Role Reversal: Marine Green Supporting Navy Blue
By RICHARD R. BURGESS, Managing Editor
ARLINGTON, Va. — In traditional naval warfare, Navy forces usually are operating in support of Marine Corps forces, whether providing air support, naval gunfire support or platforms to carry Marines and launch helicopters and landing craft, or logistics support to the landing force.
With advances in technology, however, the Marine Corps increasingly is positioned to reverse roles and provide support to naval forces at sea, a Marine general on a Navy staff told an audience Jan. 10 at the Surface Navy Association National Symposium.
“It’s time to start talking about green in support of blue,” Maj. Gen. Christopher Owens, director of Expeditionary Warfare in the Office of the Chief of Naval Operations.

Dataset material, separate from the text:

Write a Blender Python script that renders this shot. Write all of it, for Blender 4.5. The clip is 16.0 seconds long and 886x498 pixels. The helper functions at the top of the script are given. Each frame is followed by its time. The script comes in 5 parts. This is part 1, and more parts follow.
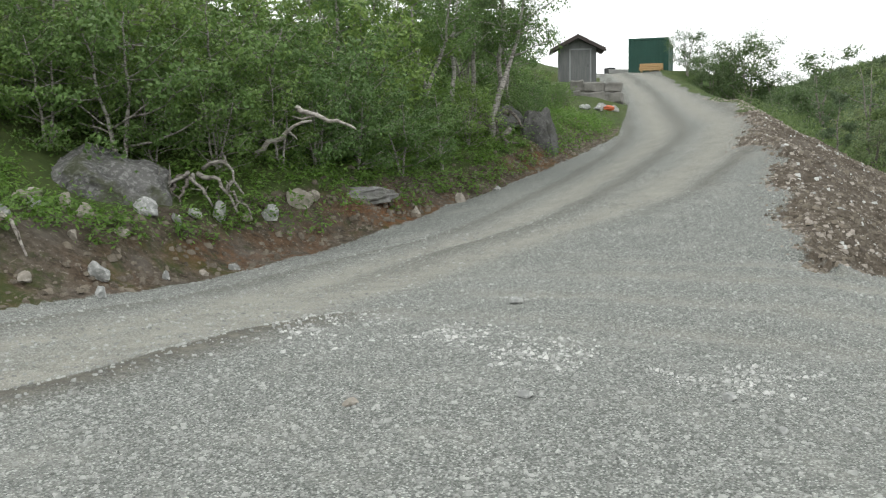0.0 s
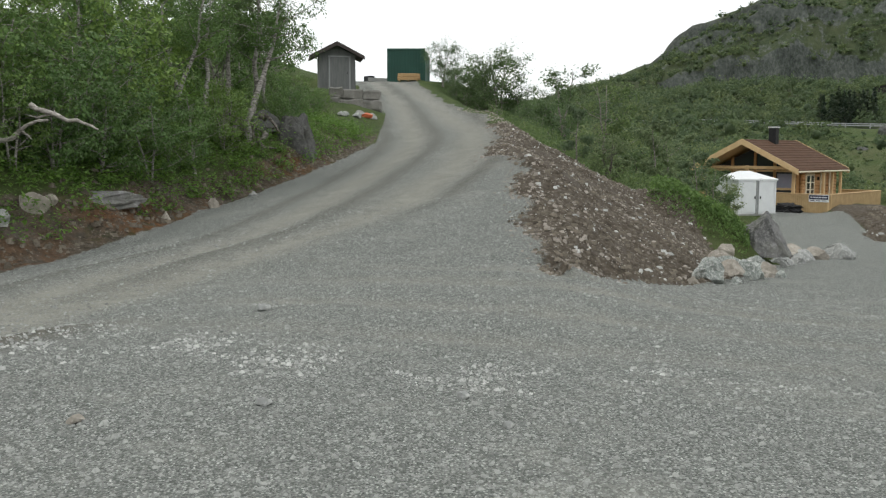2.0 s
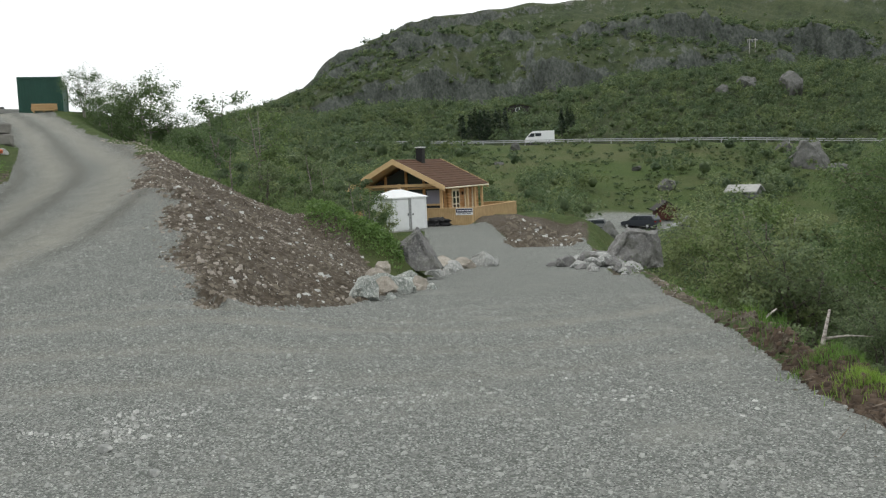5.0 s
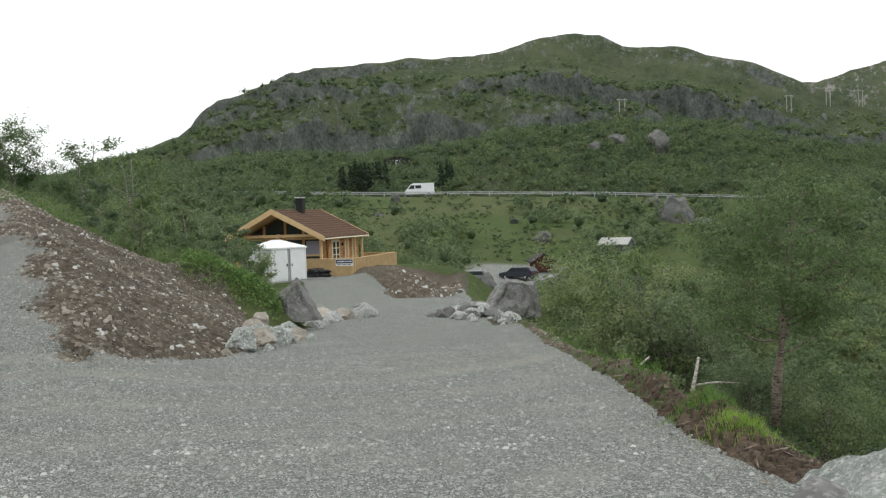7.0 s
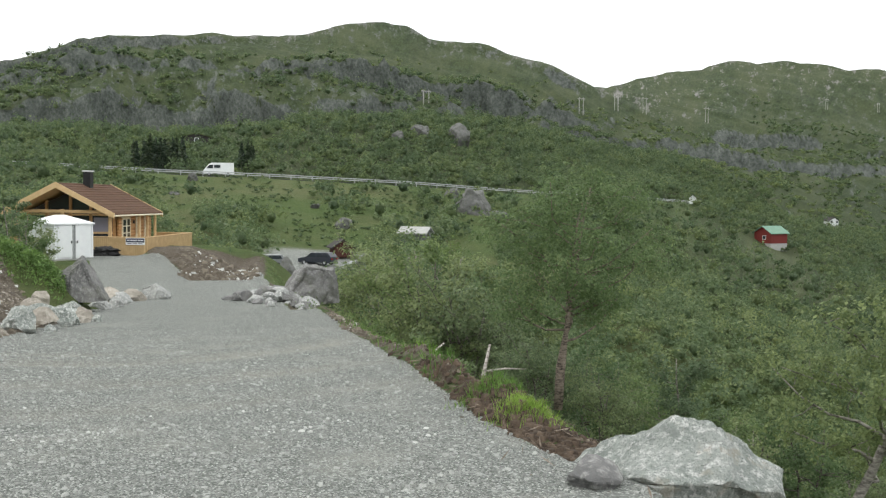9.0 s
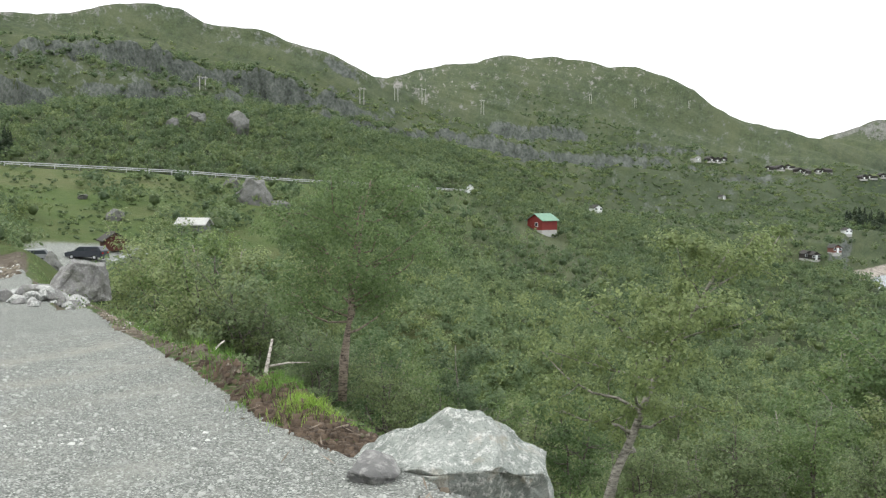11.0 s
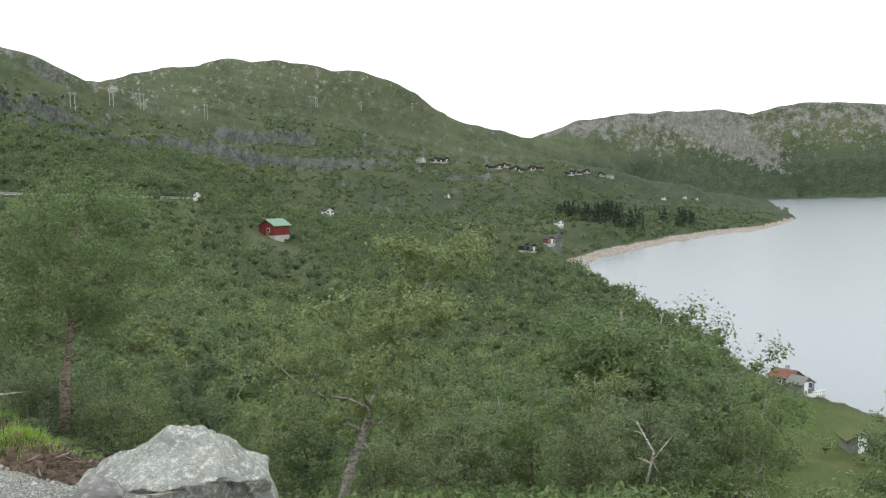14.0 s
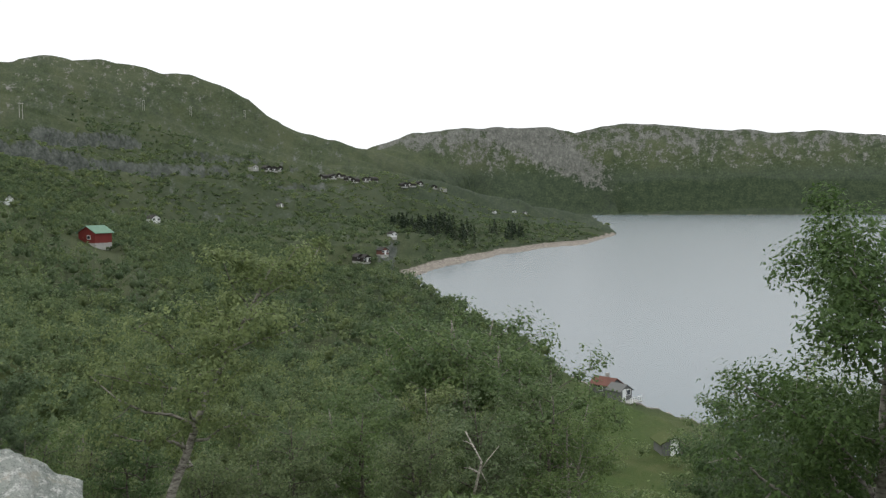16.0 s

Owens termed the Marine Corps’ F-35B Lightning II strike fighter as a “flying broad-area sensor and sensor-fusion system” that will add great capability when deployed onboard an amphibious assault ship and enhance warfighting capabilities in a naval war at sea scenario. He said that with the transfer of USS Wasp to the Western Pacific this year, with F-35Bs onboard in early 2018, the embarked Marine forces will have a capability to directly support Navy ships.
Owens noted the demonstrated performance of the speedy MV-22B Osprey tiltrotor aircraft, with triple the range of the CH-46 helicopter it replaced, that not only makes it highly effective as an assault transport but adds the potential of ranging far and wide as a surface surveillance aircraft, able to scan vast areas of ocean for situational awareness. The aerial refueling capability of the Osprey adds even more to its range, and it effectively has served as a long-range logistics aircraft for deployed amphibious ready groups.
In recent years, the Osprey has served in a surveillance role in support of Navy warships operating off Yemen.
Owens also mentioned the possible adaptation of the Corp’s High-Mobility Artillery Rocket System to the support of naval forces at sea “as a way to increase our lethality ashore and our anti-ship capability is key to doing that.”
He said a war game will be conducted at the Naval War College this year to see “how the Marine Corps can integrate into the Navy’s composite warfare structures.”